— Start RECORD EXCERPTS —

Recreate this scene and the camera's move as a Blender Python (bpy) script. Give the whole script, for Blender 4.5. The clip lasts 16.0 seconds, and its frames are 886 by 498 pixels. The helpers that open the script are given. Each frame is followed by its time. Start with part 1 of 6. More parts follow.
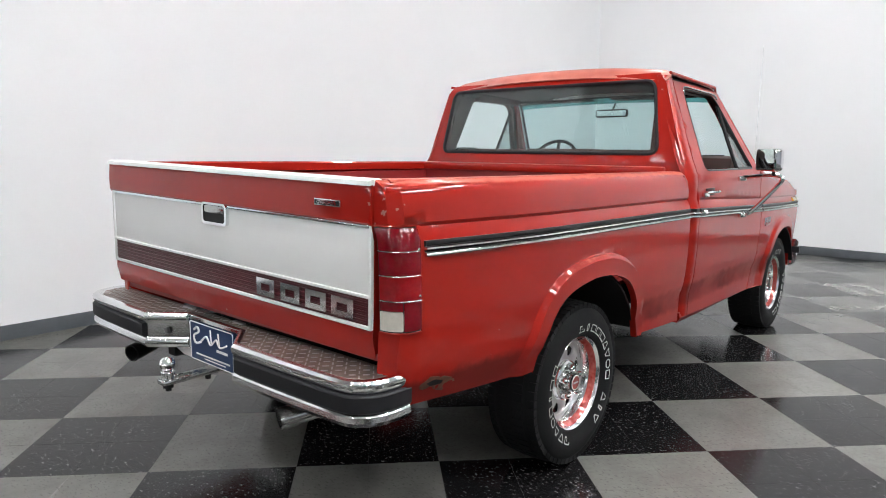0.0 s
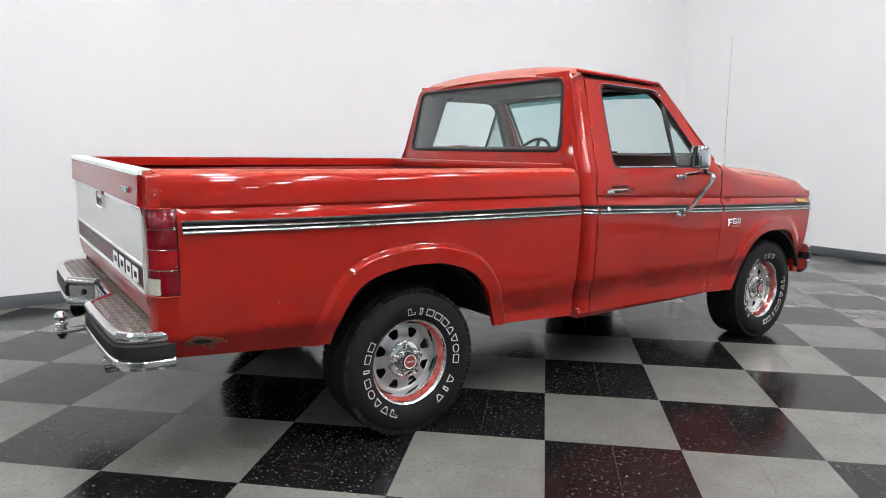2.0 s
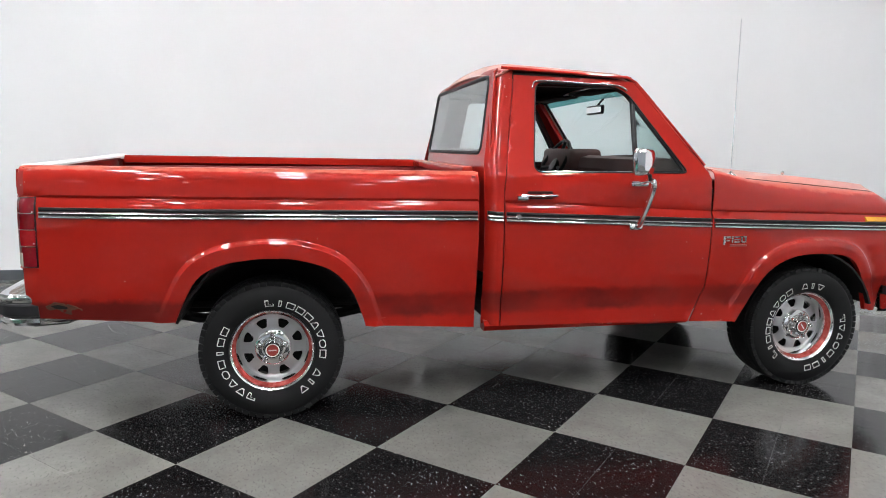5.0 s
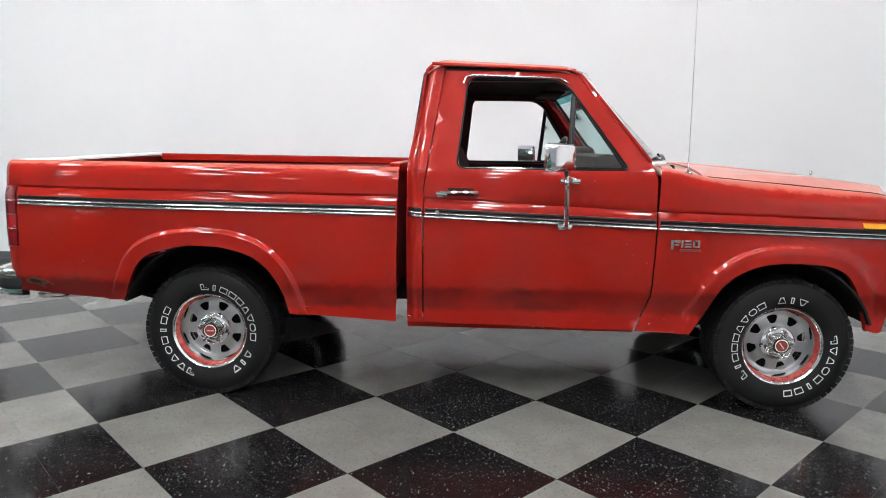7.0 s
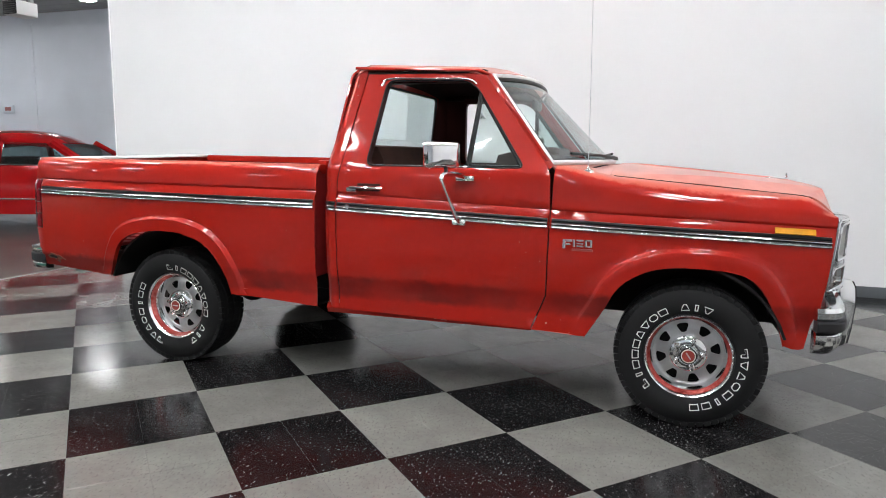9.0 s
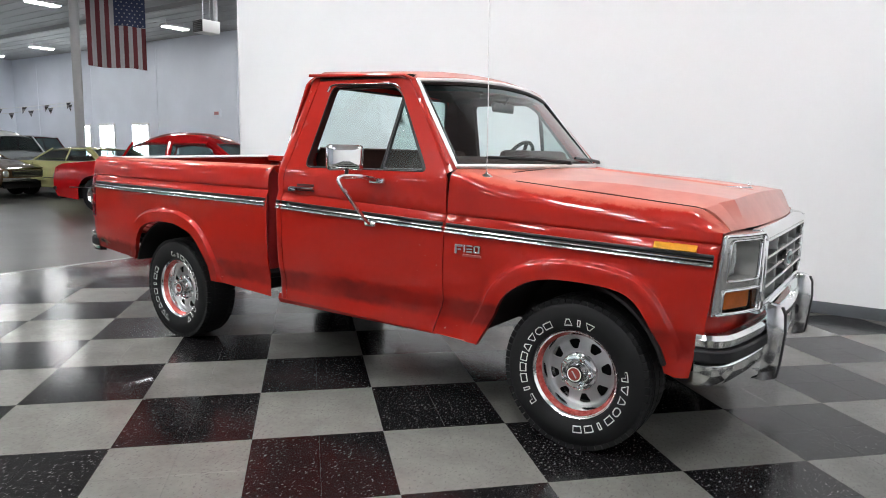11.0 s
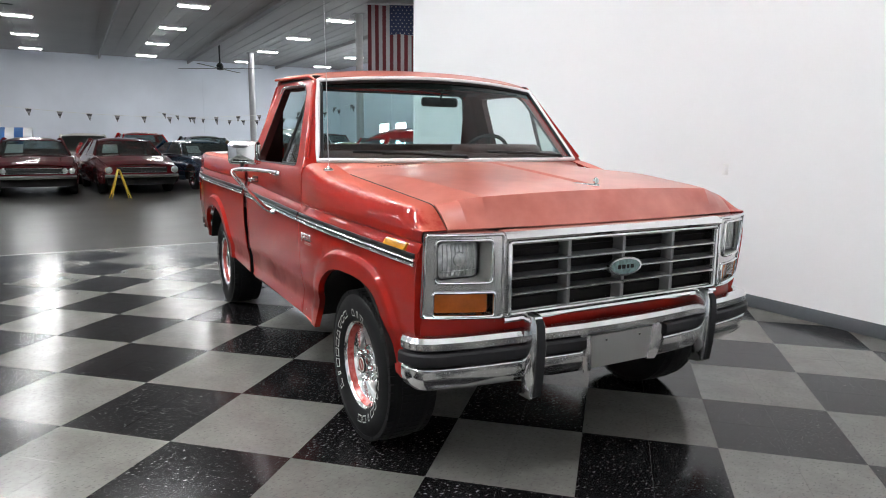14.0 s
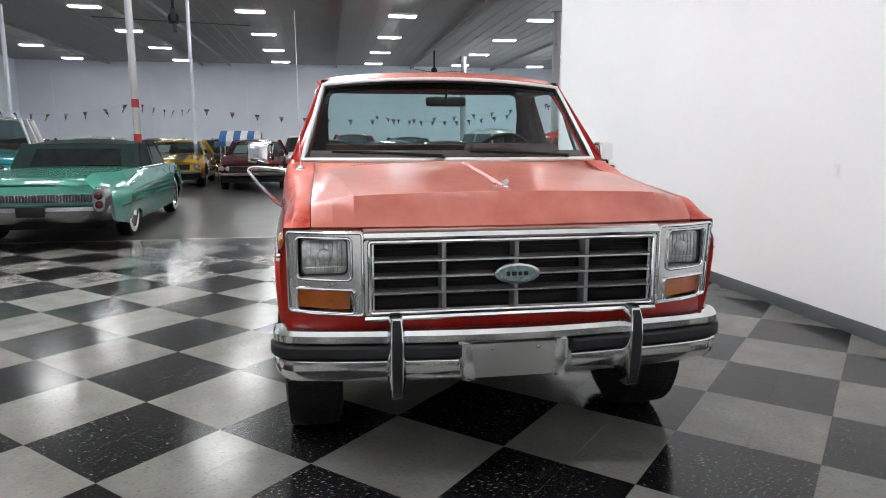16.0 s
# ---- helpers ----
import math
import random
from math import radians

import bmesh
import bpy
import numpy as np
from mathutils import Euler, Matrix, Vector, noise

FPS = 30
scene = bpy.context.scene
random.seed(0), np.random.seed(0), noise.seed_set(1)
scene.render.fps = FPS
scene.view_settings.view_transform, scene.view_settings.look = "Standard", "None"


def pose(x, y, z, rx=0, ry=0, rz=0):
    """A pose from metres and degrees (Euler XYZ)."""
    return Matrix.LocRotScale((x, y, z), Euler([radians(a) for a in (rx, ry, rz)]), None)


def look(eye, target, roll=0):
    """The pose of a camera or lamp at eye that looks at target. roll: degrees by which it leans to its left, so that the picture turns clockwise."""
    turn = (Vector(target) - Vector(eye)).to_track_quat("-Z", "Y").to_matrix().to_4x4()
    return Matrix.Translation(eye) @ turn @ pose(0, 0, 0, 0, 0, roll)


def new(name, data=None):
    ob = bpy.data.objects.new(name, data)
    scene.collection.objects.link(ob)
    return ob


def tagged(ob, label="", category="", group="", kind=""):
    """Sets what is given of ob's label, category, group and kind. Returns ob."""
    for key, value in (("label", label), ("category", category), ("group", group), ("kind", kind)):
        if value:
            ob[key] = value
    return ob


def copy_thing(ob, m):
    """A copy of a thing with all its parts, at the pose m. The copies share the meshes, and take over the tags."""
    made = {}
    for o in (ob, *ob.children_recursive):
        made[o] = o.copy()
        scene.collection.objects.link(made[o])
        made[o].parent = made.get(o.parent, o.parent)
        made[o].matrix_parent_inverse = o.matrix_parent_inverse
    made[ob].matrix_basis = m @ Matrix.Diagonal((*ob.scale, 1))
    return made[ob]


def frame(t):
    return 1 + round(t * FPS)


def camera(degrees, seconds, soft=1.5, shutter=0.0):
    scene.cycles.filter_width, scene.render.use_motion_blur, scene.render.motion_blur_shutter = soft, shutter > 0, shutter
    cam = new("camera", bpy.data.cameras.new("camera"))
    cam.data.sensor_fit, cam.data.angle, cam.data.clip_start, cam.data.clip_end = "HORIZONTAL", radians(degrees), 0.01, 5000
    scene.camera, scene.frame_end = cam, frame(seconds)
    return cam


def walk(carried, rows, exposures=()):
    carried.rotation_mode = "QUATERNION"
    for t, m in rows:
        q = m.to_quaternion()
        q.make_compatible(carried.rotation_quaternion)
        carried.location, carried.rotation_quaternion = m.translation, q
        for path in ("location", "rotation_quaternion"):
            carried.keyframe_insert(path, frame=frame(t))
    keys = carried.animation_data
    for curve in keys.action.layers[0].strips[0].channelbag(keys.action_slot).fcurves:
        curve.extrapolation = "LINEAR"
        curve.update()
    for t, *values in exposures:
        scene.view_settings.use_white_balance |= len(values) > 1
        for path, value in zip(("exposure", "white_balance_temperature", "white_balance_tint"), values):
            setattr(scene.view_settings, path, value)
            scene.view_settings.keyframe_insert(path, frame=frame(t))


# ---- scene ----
cam = camera(67.4, 16.0, soft=1.0)

PATH = [
    (0, (-2.439, -2.252, 1.324), (-0.938, -0.964, 1.029), 0.5),
    (0.5, (-2.242, -2.544, 1.327), (-0.833, -1.156, 1.029), 0.6),
    (1, (-2.02, -2.837, 1.328), (-0.699, -1.365, 1.028), 0.7),
    (1.5, (-1.802, -3.15, 1.328), (-0.565, -1.608, 1.028), 0.7),
    (2, (-1.579, -3.416, 1.326), (-0.443, -1.798, 1.024), 0.5),
    (2.5, (-1.31, -3.669, 1.322), (-0.284, -1.979, 1.021), 0.2),
    (3, (-1.023, -3.874, 1.321), (-0.114, -2.118, 1.022), 0.3),
    (3.5, (-0.716, -3.995, 1.336), (0.07, -2.182, 1.03), 0.5),
    (4, (-0.408, -4.064, 1.343), (0.238, -2.196, 1.036), 0.7),
    (4.2, (-0.284, -4.081, 1.347), (0.309, -2.196, 1.039), 0.7),
    (6.3, (0.988, -4.25, 1.328), (1.031, -2.273, 1.029), 0.6),
    (6.5, (1.12, -4.257, 1.337), (1.107, -2.28, 1.033), 0.5),
    (7, (1.434, -4.267, 1.322), (1.319, -2.293, 1.021), 0.6),
    (7.5, (1.8, -4.277, 1.305), (1.567, -2.312, 1.015), 0.6),
    (8, (2.133, -4.253, 1.302), (1.769, -2.307, 1.013), 0.6),
    (8.5, (2.467, -4.239, 1.293), (1.971, -2.322, 1.007), 0.6),
    (9, (2.81, -4.191, 1.278), (2.189, -2.31, 1.0), 0.7),
    (9.5, (3.161, -4.106, 1.275), (2.407, -2.274, 0.999), 0.9),
    (9.7, (3.29, -4.071, 1.238), (2.482, -2.26, 0.984), 1.3),
    (11.8, (4.578, -3.227, 1.352), (3.277, -1.741, 1.035), 0.4),
    (12, (4.692, -3.134, 1.35), (3.349, -1.686, 1.034), 0.4),
    (12.5, (4.959, -2.897, 1.355), (3.528, -1.537, 1.035), 0.5),
    (13, (5.209, -2.628, 1.356), (3.676, -1.385, 1.035), 0.7),
    (13.5, (5.463, -2.329, 1.357), (3.824, -1.228, 1.035), 0.7),
    (14, (5.692, -2.015, 1.359), (3.969, -1.051, 1.038), 0.5),
    (14.5, (5.881, -1.684, 1.361), (4.094, -0.845, 1.04), 0.4),
    (15, (6.035, -1.346, 1.359), (4.192, -0.639, 1.039), 0.3),
    (15.5, (6.128, -1.024, 1.373), (4.232, -0.48, 1.044), 0.1),
    (16, (6.151, -0.725, 1.367), (4.207, -0.391, 1.041), -0.0),
]
walk(cam, [(t, look(eye, target, roll)) for t, eye, target, roll in PATH])

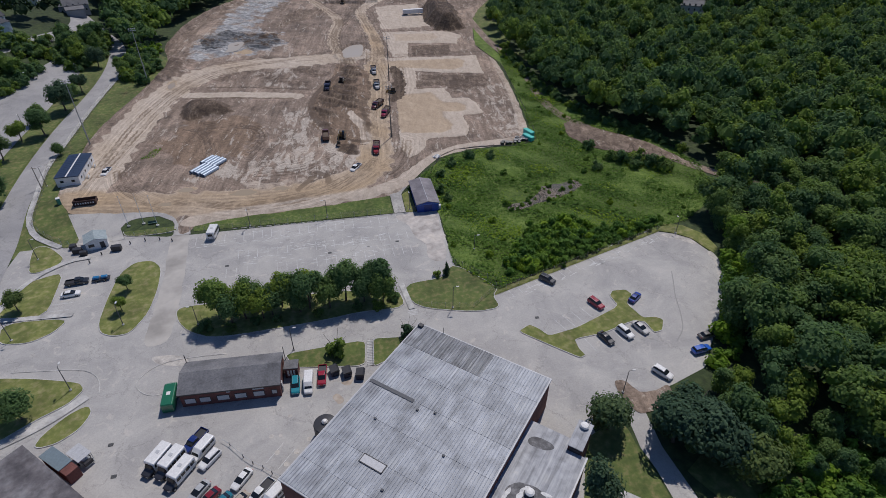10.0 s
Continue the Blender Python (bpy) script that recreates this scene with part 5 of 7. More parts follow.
def minibus(x, y, heading, label, group=""):
    v = thing("minibus", pose(x, y, hz(x, y) + 0.07, 0, 0, heading), label, "bus", group)
    white, dark = car_paint((0.74, 0.74, 0.73)), car_paint((0.03, 0.03, 0.035))
    loft("body", [(-3.3, 1.1, 0.55, 2.7, 0.12), (-3.2, 1.18, 0.5, 2.85, 0.14), (1.5, 1.18, 0.5, 2.85, 0.14), (1.65, 1.12, 0.6, 2.7, 0.16)], white, v)
    loft("bonnet", [(1.6, 1.0, 0.45, 1.9, 0.2), (2.2, 0.98, 0.45, 1.25, 0.12), (3.2, 0.92, 0.5, 1.1, 0.1), (3.35, 0.85, 0.55, 0.95, 0.1)], dark, v)
    loft("windscreen", [(1.64, 0.9, 1.3, 2.3, 0.1), (2.0, 0.9, 1.25, 1.6, 0.1)], M_GLASS, v)
    for s in (-1, 1):
        for x0 in (-2.9, -1.75, -0.6, 0.5):
            box("side_window", x0, x0 + 0.95, s * 1.165 - 0.03, s * 1.165 + 0.03, 1.5, 2.3, M_GLASS, v)
    box("rear_window", -3.33, -3.2, -0.7, 0.7, 1.5, 2.3, M_GLASS, v)
    box("roof_hatch", -1.2, -0.5, -0.35, 0.35, 2.84, 2.92, M_TRIM, v, 0.03)
    for wx in (-2.0, 2.4):
        for s in (-1, 1):
            wheel(v, wx, s * 1.0, 0.4, 0.28)
    lights_of(v, 3.35, -3.32, 1.0, 0.8)
    return v


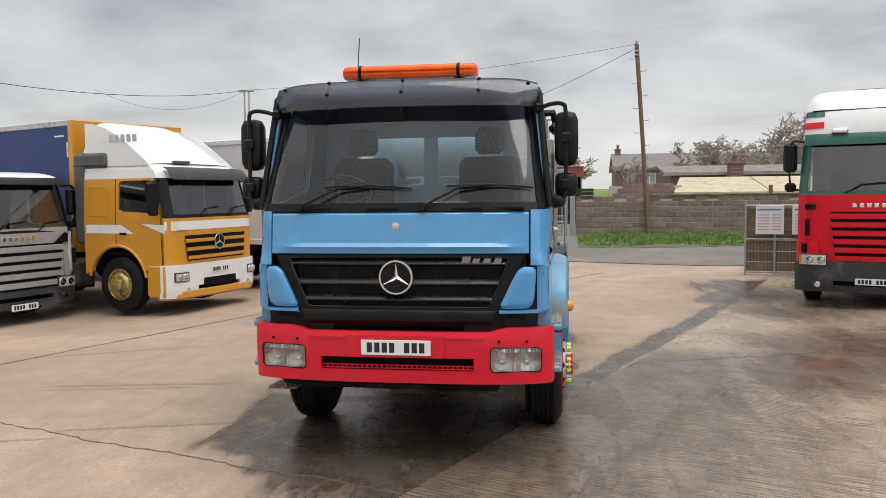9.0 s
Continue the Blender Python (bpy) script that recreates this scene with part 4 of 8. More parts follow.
def number_plate(parent, x, y, z, w, h, mat, axis=1, bars=7):
    """A plate with plain bars in place of its characters."""
    p = part("number_plate", box(x, x + 0.008 * axis, y - w / 2, y + w / 2, z - h / 2, z + h / 2, 0.003), mat, parent, "number plate with plain dark bars")
    gap = w * 0.86 / bars
    for i in range(bars):
        if i == 4:
            continue
        y0 = y - w * 0.43 + i * gap + gap * 0.14
        xs = (x + 0.0095 * axis, x + 0.006 * axis)
        part("plate_bar", box(*xs, y0, y0 + gap * 0.72, z - h * 0.33, z + h * 0.33, 0.002), INK, p, smooth=None)
    return p


number_plate(bumper, 1.452, 0.005, 0.8965, 0.52, 0.112, PLATE_WHITE, bars=8)
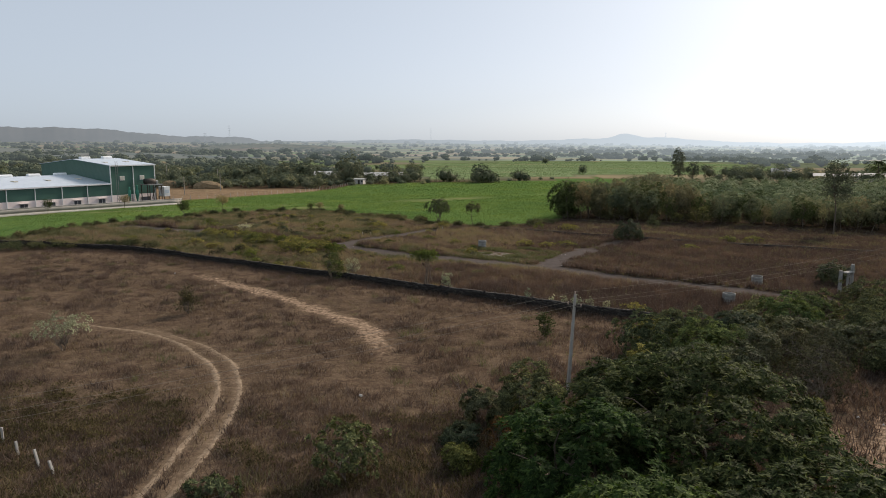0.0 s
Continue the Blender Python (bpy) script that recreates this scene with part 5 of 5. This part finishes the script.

— End RECORD EXCERPTS —

**INSTRUCTIONS TO FOLLOW**
Using the entries above, give again exactly the lines from the line holding "return made[ob]" through the line holding "cam = camera(67.4, 16.0, soft=1.0)". Include both end lines and nothing else.

**ANSWER TO THIS TASK**
    return made[ob]


def frame(t):
    return 1 + round(t * FPS)


def camera(degrees, seconds, soft=1.5, shutter=0.0):
    scene.cycles.filter_width, scene.render.use_motion_blur, scene.render.motion_blur_shutter = soft, shutter > 0, shutter
    cam = new("camera", bpy.data.cameras.new("camera"))
    cam.data.sensor_fit, cam.data.angle, cam.data.clip_start, cam.data.clip_end = "HORIZONTAL", radians(degrees), 0.01, 5000
    scene.camera, scene.frame_end = cam, frame(seconds)
    return cam


def walk(carried, rows, exposures=()):
    carried.rotation_mode = "QUATERNION"
    for t, m in rows:
        q = m.to_quaternion()
        q.make_compatible(carried.rotation_quaternion)
        carried.location, carried.rotation_quaternion = m.translation, q
        for path in ("location", "rotation_quaternion"):
            carried.keyframe_insert(path, frame=frame(t))
    keys = carried.animation_data
    for curve in keys.action.layers[0].strips[0].channelbag(keys.action_slot).fcurves:
        curve.extrapolation = "LINEAR"
        curve.update()
    for t, *values in exposures:
        scene.view_settings.use_white_balance |= len(values) > 1
        for path, value in zip(("exposure", "white_balance_temperature", "white_balance_tint"), values):
            setattr(scene.view_settings, path, value)
            scene.view_settings.keyframe_insert(path, frame=frame(t))


# ---- scene ----
cam = camera(67.4, 16.0, soft=1.0)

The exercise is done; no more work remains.